▸ **Task goal**: The records below should be written out again, exactly.

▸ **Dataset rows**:
>>>
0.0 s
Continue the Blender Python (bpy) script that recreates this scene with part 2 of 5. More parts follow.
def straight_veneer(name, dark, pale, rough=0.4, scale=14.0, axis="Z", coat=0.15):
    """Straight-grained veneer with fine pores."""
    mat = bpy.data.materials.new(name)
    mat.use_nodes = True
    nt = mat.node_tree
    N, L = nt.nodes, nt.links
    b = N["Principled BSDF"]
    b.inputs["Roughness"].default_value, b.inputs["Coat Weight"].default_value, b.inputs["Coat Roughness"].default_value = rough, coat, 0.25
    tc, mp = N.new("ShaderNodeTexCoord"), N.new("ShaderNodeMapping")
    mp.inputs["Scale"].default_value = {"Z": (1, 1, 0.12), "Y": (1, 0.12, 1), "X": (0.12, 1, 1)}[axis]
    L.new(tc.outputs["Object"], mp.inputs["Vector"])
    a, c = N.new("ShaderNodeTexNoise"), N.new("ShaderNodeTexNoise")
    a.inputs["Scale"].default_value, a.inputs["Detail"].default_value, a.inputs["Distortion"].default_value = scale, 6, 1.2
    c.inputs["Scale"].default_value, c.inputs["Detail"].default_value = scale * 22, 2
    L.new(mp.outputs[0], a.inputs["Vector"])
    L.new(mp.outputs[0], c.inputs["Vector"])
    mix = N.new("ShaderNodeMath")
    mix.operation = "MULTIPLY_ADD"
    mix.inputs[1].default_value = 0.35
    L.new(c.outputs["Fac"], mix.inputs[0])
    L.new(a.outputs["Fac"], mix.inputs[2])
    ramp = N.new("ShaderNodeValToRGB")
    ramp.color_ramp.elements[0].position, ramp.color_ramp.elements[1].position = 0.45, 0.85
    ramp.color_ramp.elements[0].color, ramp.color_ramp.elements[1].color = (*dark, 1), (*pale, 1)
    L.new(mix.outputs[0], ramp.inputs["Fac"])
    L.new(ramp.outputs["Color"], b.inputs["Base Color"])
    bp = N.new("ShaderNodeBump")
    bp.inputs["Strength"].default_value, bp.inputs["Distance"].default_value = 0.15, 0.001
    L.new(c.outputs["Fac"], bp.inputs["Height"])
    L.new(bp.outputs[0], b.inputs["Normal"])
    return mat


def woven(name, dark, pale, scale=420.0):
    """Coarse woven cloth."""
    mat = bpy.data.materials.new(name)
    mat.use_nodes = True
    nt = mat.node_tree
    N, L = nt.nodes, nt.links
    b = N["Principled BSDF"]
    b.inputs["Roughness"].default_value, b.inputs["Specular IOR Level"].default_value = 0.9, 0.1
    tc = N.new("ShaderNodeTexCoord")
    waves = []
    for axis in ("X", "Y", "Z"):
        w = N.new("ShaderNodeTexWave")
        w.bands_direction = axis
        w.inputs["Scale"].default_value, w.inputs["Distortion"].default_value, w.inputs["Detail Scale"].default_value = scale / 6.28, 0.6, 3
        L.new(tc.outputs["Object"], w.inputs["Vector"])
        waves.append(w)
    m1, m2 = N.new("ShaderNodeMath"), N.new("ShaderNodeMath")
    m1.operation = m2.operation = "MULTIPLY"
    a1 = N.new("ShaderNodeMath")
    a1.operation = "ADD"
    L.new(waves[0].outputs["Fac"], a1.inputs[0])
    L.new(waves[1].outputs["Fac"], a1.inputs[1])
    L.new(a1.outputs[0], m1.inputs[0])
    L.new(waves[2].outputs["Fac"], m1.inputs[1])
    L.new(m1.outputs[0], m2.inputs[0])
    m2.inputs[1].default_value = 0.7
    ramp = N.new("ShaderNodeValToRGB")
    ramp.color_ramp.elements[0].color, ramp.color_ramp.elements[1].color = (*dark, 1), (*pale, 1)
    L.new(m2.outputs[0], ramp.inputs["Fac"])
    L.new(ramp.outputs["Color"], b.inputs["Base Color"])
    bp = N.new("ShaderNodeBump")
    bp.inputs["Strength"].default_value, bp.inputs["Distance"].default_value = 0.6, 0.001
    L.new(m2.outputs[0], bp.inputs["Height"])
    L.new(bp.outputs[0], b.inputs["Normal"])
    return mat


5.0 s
<<<
▸ **Result of the task**:
0.0 s
Continue the Blender Python (bpy) script that recreates this scene with part 2 of 5. More parts follow.
def straight_veneer(name, dark, pale, rough=0.4, scale=14.0, axis="Z", coat=0.15):
    """Straight-grained veneer with fine pores."""
    mat = bpy.data.materials.new(name)
    mat.use_nodes = True
    nt = mat.node_tree
    N, L = nt.nodes, nt.links
    b = N["Principled BSDF"]
    b.inputs["Roughness"].default_value, b.inputs["Coat Weight"].default_value, b.inputs["Coat Roughness"].default_value = rough, coat, 0.25
    tc, mp = N.new("ShaderNodeTexCoord"), N.new("ShaderNodeMapping")
    mp.inputs["Scale"].default_value = {"Z": (1, 1, 0.12), "Y": (1, 0.12, 1), "X": (0.12, 1, 1)}[axis]
    L.new(tc.outputs["Object"], mp.inputs["Vector"])
    a, c = N.new("ShaderNodeTexNoise"), N.new("ShaderNodeTexNoise")
    a.inputs["Scale"].default_value, a.inputs["Detail"].default_value, a.inputs["Distortion"].default_value = scale, 6, 1.2
    c.inputs["Scale"].default_value, c.inputs["Detail"].default_value = scale * 22, 2
    L.new(mp.outputs[0], a.inputs["Vector"])
    L.new(mp.outputs[0], c.inputs["Vector"])
    mix = N.new("ShaderNodeMath")
    mix.operation = "MULTIPLY_ADD"
    mix.inputs[1].default_value = 0.35
    L.new(c.outputs["Fac"], mix.inputs[0])
    L.new(a.outputs["Fac"], mix.inputs[2])
    ramp = N.new("ShaderNodeValToRGB")
    ramp.color_ramp.elements[0].position, ramp.color_ramp.elements[1].position = 0.45, 0.85
    ramp.color_ramp.elements[0].color, ramp.color_ramp.elements[1].color = (*dark, 1), (*pale, 1)
    L.new(mix.outputs[0], ramp.inputs["Fac"])
    L.new(ramp.outputs["Color"], b.inputs["Base Color"])
    bp = N.new("ShaderNodeBump")
    bp.inputs["Strength"].default_value, bp.inputs["Distance"].default_value = 0.15, 0.001
    L.new(c.outputs["Fac"], bp.inputs["Height"])
    L.new(bp.outputs[0], b.inputs["Normal"])
    return mat


def woven(name, dark, pale, scale=420.0):
    """Coarse woven cloth."""
    mat = bpy.data.materials.new(name)
    mat.use_nodes = True
    nt = mat.node_tree
    N, L = nt.nodes, nt.links
    b = N["Principled BSDF"]
    b.inputs["Roughness"].default_value, b.inputs["Specular IOR Level"].default_value = 0.9, 0.1
    tc = N.new("ShaderNodeTexCoord")
    waves = []
    for axis in ("X", "Y", "Z"):
        w = N.new("ShaderNodeTexWave")
        w.bands_direction = axis
        w.inputs["Scale"].default_value, w.inputs["Distortion"].default_value, w.inputs["Detail Scale"].default_value = scale / 6.28, 0.6, 3
        L.new(tc.outputs["Object"], w.inputs["Vector"])
        waves.append(w)
    m1, m2 = N.new("ShaderNodeMath"), N.new("ShaderNodeMath")
    m1.operation = m2.operation = "MULTIPLY"
    a1 = N.new("ShaderNodeMath")
    a1.operation = "ADD"
    L.new(waves[0].outputs["Fac"], a1.inputs[0])
    L.new(waves[1].outputs["Fac"], a1.inputs[1])
    L.new(a1.outputs[0], m1.inputs[0])
    L.new(waves[2].outputs["Fac"], m1.inputs[1])
    L.new(m1.outputs[0], m2.inputs[0])
    m2.inputs[1].default_value = 0.7
    ramp = N.new("ShaderNodeValToRGB")
    ramp.color_ramp.elements[0].color, ramp.color_ramp.elements[1].color = (*dark, 1), (*pale, 1)
    L.new(m2.outputs[0], ramp.inputs["Fac"])
    L.new(ramp.outputs["Color"], b.inputs["Base Color"])
    bp = N.new("ShaderNodeBump")
    bp.inputs["Strength"].default_value, bp.inputs["Distance"].default_value = 0.6, 0.001
    L.new(m2.outputs[0], bp.inputs["Height"])
    L.new(bp.outputs[0], b.inputs["Normal"])
    return mat


5.0 s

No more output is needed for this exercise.